Recent news reports detailing the terms of the tentative agreement unleashed a torrent of opposition from companies that had complained, state attorneys general who felt cut out of negotiations, interested lawmakers and consumer advocates. Many have long said that Google was manipulating search results to hobble competitors and gain advantage for its own offerings in shopping, travel services and other lucrative businesses — and in the process, limiting consumer choice.

The announcement of the agreement, once expected this week, now has been pushed back to at least January, according to those following the case, bending a timeline publicly set by FTC Chairman Jon Leibowitz and raising the possibility that the terms of the deal may change. The agency is now keenly watching what concessions European antitrust regulators manage to extract from Google in a parallel investigation.

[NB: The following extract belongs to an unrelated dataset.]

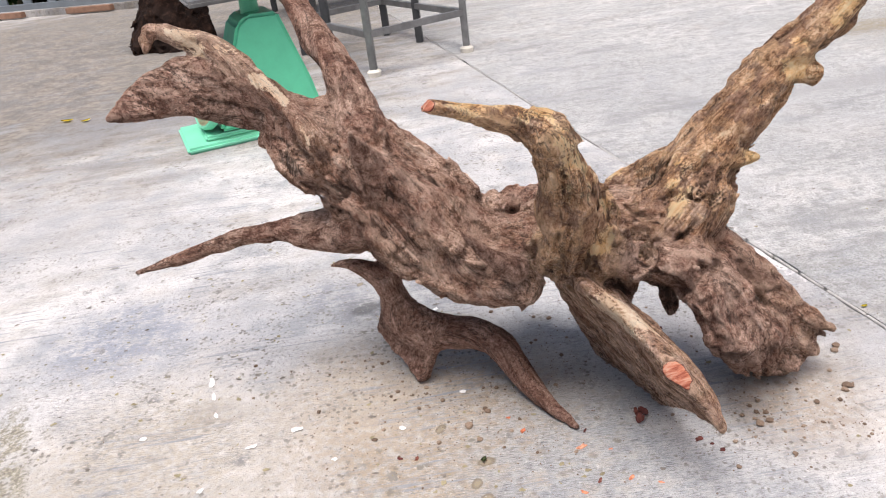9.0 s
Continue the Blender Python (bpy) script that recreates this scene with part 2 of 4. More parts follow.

The E.U.’s top antitrust official, Joaquín Almunia, met with the company’s executive chairman, Eric Schmidt, on Tuesday and issued a statement reiterating his concerns, saying Google should “come forward with a detailed commitment” next month. Among the issues listed by Almunia was alleged ma­nipu­la­tion of search results, an issue once at the heart of the FTC’s investigation but one that was not addressed in the tentative deal Google reached with the agency.

Interagency jealousies

The FTC long has shared antitrust enforcement with the Justice Department under an uneasy arrangement that has featured fierce backroom negotiations and interagency jealousies. When the FTC’s commissioners deadlocked over pursuing the Microsoft case in 1993, the Justice Department eagerly took over what proved to be a historic case that reshaped the tech industry, leaving some at the FTC embittered by their agency’s inability to act.